◆ RAW DATA ◆
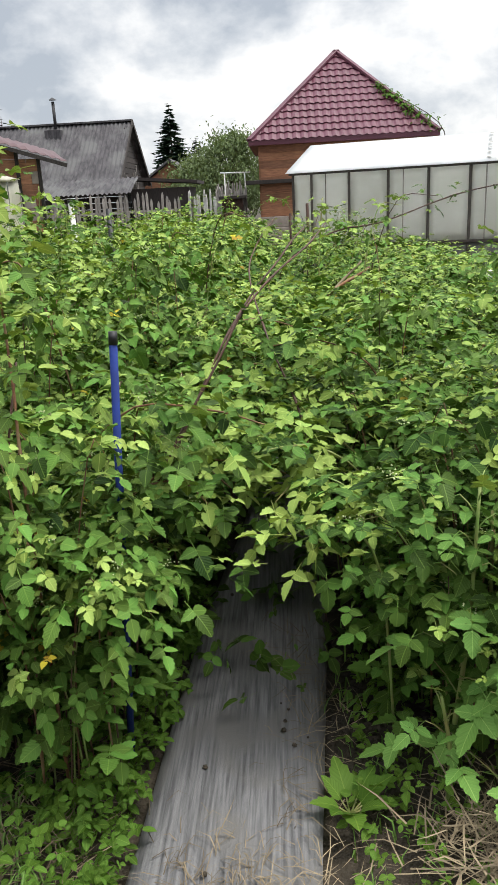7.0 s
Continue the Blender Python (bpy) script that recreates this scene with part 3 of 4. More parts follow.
        part("knot", bm, M_KNOT, front)
    house.matrix_basis = pose(-8.4, 7.46, 0, 0, 0, -6.7)
    return house


build_house()

# ---------------------------------------------------------------- film greenhouse in front of the house


def sheet(name, grid, mat, parent, label="", wob=0.012, seed=0, thick=0.004):
    """A taut but uneven sheet between four corners (p00, p10, p11, p01)."""
    a, b, c, d = [Vector(p) for p in grid]
    nrm = (b - a).cross(d - a).normalized()
    nu, nv = max(4, int((b - a).length / 0.18)), max(4, int((d - a).length / 0.18))
    v, f = [], []
    for j in range(nv + 1):
        for i in range(nu + 1):
            s, t = i / nu, j / nv
            p = a.lerp(b, s).lerp(d.lerp(c, s), t)
            edge = min(1.0, 8 * min(s, 1 - s, t, 1 - t) + 0.15)
            v.append(tuple(p + nrm * wob * edge * (noise.noise(p * 1.6 + Vector((seed, 0, 0))) + 0.5 * noise.noise(p * 4.5))))
    for j in range(nv):
        for i in range(nu):
            o = j * (nu + 1) + i
            f.append((o, o + 1, o + nu + 2, o + nu + 1))
    ob = mesh_object(name, raw_mesh(name, v, f), mat, parent, label)
    mod = ob.modifiers.new("thickness", "SOLIDIFY")
    mod.thickness = thick
    return ob


GX0, GX1, GY0, GY1, GEAVE, GRIDGE = -4.2, 0.0, 0.0, 5.38, 1.86, 2.47


def build_film_greenhouse():
    g = thing("film_greenhouse", "low greenhouse covered with dirty milky plastic film", "greenhouse")
    gm = (GX0 + GX1) / 2
    rng = random.Random(3)
    sheet("roof_sheet", [(GX1 + 0.03, GY0, GEAVE), (GX1 + 0.03, GY1, GEAVE + 0.08), (gm, GY1 - 0.03, GRIDGE + 0.05), (gm, GY0, GRIDGE)], M_FILM, g, wob=0.03, seed=1)
    sheet("roof_sheet", [(GX0 - 0.03, GY1, GEAVE), (GX0 - 0.03, GY0, GEAVE), (gm, GY0, GRIDGE), (gm, GY1, GRIDGE)], M_FILM, g, wob=0.03, seed=2)
    for i in range(4):
        ya, yb = GY0 + (GY1 - GY0) * i / 4, GY0 + (GY1 - GY0) * (i + 1) / 4
        sheet("wall_sheet", [(GX1, ya, 0.1), (GX1, yb, 0.1), (GX1, yb, GEAVE - 0.012 + 0.02 * (i + 1)), (GX1, ya, GEAVE - 0.012 + 0.02 * i)], M_FILMWALL, g, wob=0.05, seed=3 + i)
        sheet("wall_sheet", [(GX0, yb, 0.1), (GX0, ya, 0.1), (GX0, ya, GEAVE - 0.012), (GX0, yb, GEAVE - 0.012)], M_FILMWALL, g, wob=0.04, seed=13 + i)
    for y, sd in ((GY0, 1), (GY1, -1)):
        sheet("end_sheet", [(GX0, y, 0.1), (GX1, y, 0.1), (GX1, y, GEAVE - 0.09), (GX0, y, GEAVE - 0.09)], M_FILMWALL, g, wob=0.04, seed=20)
        slab("gable_sheet", [(GX0 + 0.05, y, GEAVE - 0.05), (GX1 - 0.05, y, GEAVE - 0.05), (gm, y, GRIDGE - 0.03)], 0.01, M_FILM, g)
        bar("tie_beam", (GX0, y - 0.012 * sd, GEAVE - 0.07), (GX1, y - 0.012 * sd, GEAVE - 0.07), 0.04, 0.05, M_OLDWOOD, g)
        for x in (GX0 + 0.02, gm - 0.4, gm + 0.4, GX1 - 0.02):
            bar("end_post", (x, y - 0.012 * sd, 0), (x, y - 0.012 * sd, GEAVE - 0.1), 0.045, 0.045, M_OLDWOOD, g)
    for i in range(9):
        y = GY0 + 0.05 + (GY1 - GY0 - 0.1) * i / 8
        bar("frame_post", (GX1 - 0.05, y, 0), (GX1 - 0.05, y, GEAVE - 0.06), 0.04, 0.04, M_OLDWOOD, g)
        bar("frame_rafter", (GX1 - 0.06, y, GEAVE - 0.05), (gm, y, GRIDGE - 0.06), 0.04, 0.04, M_OLDWOOD, g)
    bar("base_board", (GX1 + 0.03, GY0, 0.12), (GX1 + 0.03, GY1, 0.12), 0.03, 0.24, M_OLDWOOD, g)
    # rolled lip of film along the eave and mould streaks running down from it
    pts = [(GX1 + 0.035, y, GEAVE - 0.01 + 0.08 * (y - GY0) / (GY1 - GY0) + 0.012 * noise.noise(Vector((0, y * 2, 0)))) for y in np.arange(GY0, GY1 + 0.01, 0.15)]
    tube_part("film_lip", pts, 0.022, 0.022, M_FILM, g, wob=0.35)
    for i in range(34):
        y = rng.choice([rng.uniform(GY0 + 0.6, GY0 + 2.4), rng.uniform(GY0, GY1)])
        ln, w = rng.uniform(0.08, 0.34), rng.uniform(0.006, 0.022)
        bm = bmesh.new()
        x = GX1 + 0.062
        vs = [bm.verts.new(p) for p in ((x, y - w, GEAVE - 0.03), (x, y + w, GEAVE - 0.03), (x, y + w * 0.7, GEAVE - 0.03 - ln * 0.6), (x, y, GEAVE - 0.03 - ln), (x, y - w * 0.8, GEAVE - 0.03 - ln * 0.55))]
        bm.faces.new(vs)
        bmesh.ops.translate(bm, vec=(0, 0, 0.08 * y / GY1), verts=bm.verts)
        part("mould_streak", bm, M_STAIN, g)
    g.matrix_basis = pose(-4.2, 2.84, 0, 0, 0, -11.0)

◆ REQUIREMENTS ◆
Extract from the listing above the lines between the line containing "Continue the Blender" and the line containing "of the house", keeping both of those lines. Output nothing else.

◆ ANSWER TO THIS TASK ◆
Continue the Blender Python (bpy) script that recreates this scene with part 3 of 4. More parts follow.
        part("knot", bm, M_KNOT, front)
    house.matrix_basis = pose(-8.4, 7.46, 0, 0, 0, -6.7)
    return house


build_house()

# ---------------------------------------------------------------- film greenhouse in front of the house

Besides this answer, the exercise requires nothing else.